Wednesday, August 1, 2007

The death of a business

When I started college, I had the idea in my head that I wanted to be a foreign correspondent. I loved writing and had dominated the Journalism department in my high school, even running the small town paper when times got hard, and my dream was to be the next Woodward and Bernstein, exposing corruption, educating the public...

Well, fast forward to the summer after my sophomore year. I started working for a small, local paper as a cub reporter and I had a nose for scandal. I found out that some business had come in and bought out all the buildings on Main Street and was causing each business to close, one by one, by raising rents ridiculously high (Two and three hundred percent). But...I wasn't allowed to report it.

I found out the local factory had an asbestos problem and was exposing their workers. One man had gotten in to take photos of the asbestos piled and floating in the air, and had been promptly fired. But...I wasn't allowed to report it.

Why? Advertising dollars. Relationships with owners. Big business. Money.

I quickly realized that, in most cases, reporters' hands are tied. The editor's hands are also tied. The real decisions are made in the boardroom by the owners. And becoming the owner of a media company wasn't the subject I was studying.

That was practically an innocent time. I could not have looked 12 years into the future to see how the media would consolidate...and consolidate...and consolidate. But now the content of our news is in the hands of a few extremely powerful people. Seeing yet another consolidation -- the Wall Street Journal in the hands of the man who created Fox News -- makes me glad that bloggers are out there. We are part of the last bastion of free speech available -- we and a dwindling number of small, radical local papers, a few online news' sources, podcasters. My skepticism of traditional media mounts and more and more I read the experiences of bloggers as my news (Baghdad Burning in Iraq, for example). I may have dropped Journalism in school...but I still feel wishful about the concept.

May bloggers live long and bring down more politicians!

From Murdoch Prevails by Forbes

News Corp.'s acquisition of Dow Jones will represent a coronation of sorts for Murdoch. With a prosperous TV network, a market-leading cable news channel, a soon-to-be-launched business news channel, a major film studio, big Internet assets like social-networking giant MySpace, and now The Wall Street Journal, Murdoch has arguably become the King of All Media.

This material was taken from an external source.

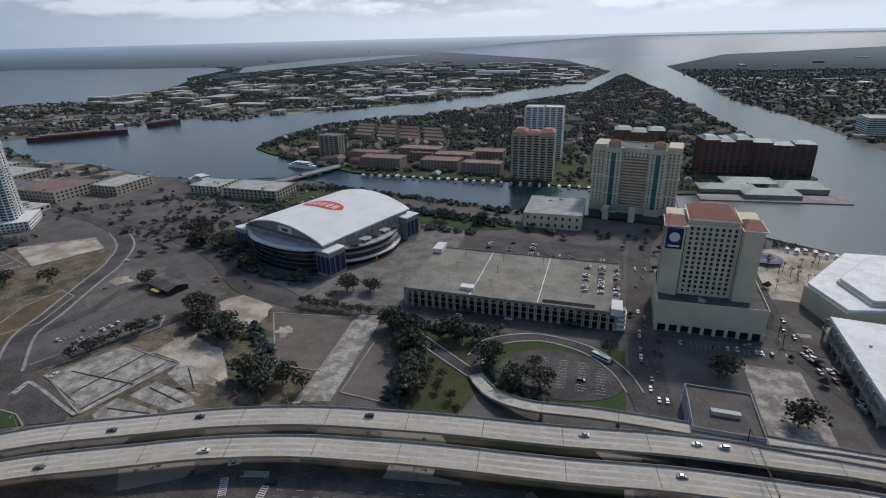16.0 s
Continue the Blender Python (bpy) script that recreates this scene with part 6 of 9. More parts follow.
# clutter on the building site
rs = random.Random(31)
for k in range(22):
    x, y = rs.choice(((rs.uniform(196, 232), rs.uniform(-56, -50)), (rs.uniform(186, 214), rs.uniform(-70, -52)), (rs.uniform(232, 256), rs.uniform(-74, -56)), (rs.uniform(142, 150), rs.uniform(-112, -56))))
    kind = k % 4
    if kind == 0:
        root = thing("timber_pallet", x, y, 0.2, rs.uniform(0, 180), "stack of fresh timber on the building site", "timber")
        for q in range(3):
            part("board_layer", boxes((-1.8, -0.6, q * 0.35, 1.8, 0.6, q * 0.35 + 0.3)), "lumber", root)
    elif kind == 1:
        root = thing("skip", x, y, 0.2, rs.uniform(0, 180), "rusty dark builders' skip on the site", "skip")
        part("tub", prism(bmesh.new(), rect(4.4, 1.8), 0.1, 1.5, rect(5.4, 2.2)), "dark_metal", root)
        part("rubble", boxes((-2.2, -0.9, 1.2, 2.2, 0.9, 1.62)), "soil", root)
    elif kind == 2:
        root = thing("telehandler", x, y, 0.2, rs.uniform(0, 360), "small yellow site machine with a boom", "machine")
        part("chassis", boxes((-1.8, -0.9, 0.5, 1.8, 0.9, 1.3)), "yellow_paint", root)
        part("cab", boxes((-0.6, -0.9, 1.3, 0.7, 0.1, 2.4)), "glass", root)
        part("boom", boxes((-1.8, 0.25, 1.4, 3.2, 0.6, 1.8)), "yellow_paint", root)
        for wx in (-1.2, 1.2):
            for wy in (-0.95, 0.95):
                bm = bmesh.new()
                drum(bm, 0, 0, -0.18, 0.18, 0.5, 10)
                o = part("wheel", bm, "tyre", root)
                o.matrix_basis = pose(wx, wy, 0.5, 90)
    else:
        root = thing("site_container", x, y, 0.2, rs.choice((0, 90)), "blue-grey steel site container", "container")
        part("box", boxes((-3, -1.2, 0, 3, 1.2, 2.5)), "bluewall", root)
        part("door", boxes((2.98, -1.1, 0.1, 3.05, 1.1, 2.4)), "plant", root)


# electric substation
root = thing("substation", 263, 168, 0.25, 0, "electric substation with steel frames and transformers", "substation")
for k in range(9):
    x = -30 + k * 6
    bm = bmesh.new()
    for y in (-4, 4):
        tube(bm, [(x, y, 0), (x, y, 7)], 0.14, 5)
    tube(bm, [(x, -4, 6.8), (x, 4, 6.8)], 0.12, 5)
    tube(bm, [(x, -4, 4.6), (x, 4, 4.6)], 0.1, 5)
    part("steel_frame", bm, "steel", root)
for k, (x, y) in enumerate(((-26, 0), (-18, 1), (-8, -1))):
    bm = boxes((x - 2, y - 1.6, 0, x + 2, y + 1.6, 3.2))
    for i in range(5):
        box(bm, x - 1.8 + i * 0.8, y + 1.6, 0.4, x - 1.4 + i * 0.8, y + 2.2, 2.8)
    for i in (-1, 0, 1):
        tube(bm, [(x + i, y, 3.2), (x + i, y, 4.6)], 0.15, 6)
    part("transformer", bm, "plant", root)
for r in ((-33, -7.7, 0, 33, -7.4, 3.2), (-33, -7.4, 0, -32.7, 7.5, 3.2)):
    part("boundary_wall", boxes(r), "sand", root, "pale concrete wall")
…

This extraordinary concentration of power in the hands of one man will trouble critics of the media industry's continuing consolidation and those who disagree with Murdoch's conservative politics.

Regardless of what one thinks of his media empire, it's clear that where he leads News Corp. from here will in many ways be the story of where the media industry itself is headed. What does the future hold for newspapers, television, the film industry and the Internet? Keep an eye on News Corp. to find out.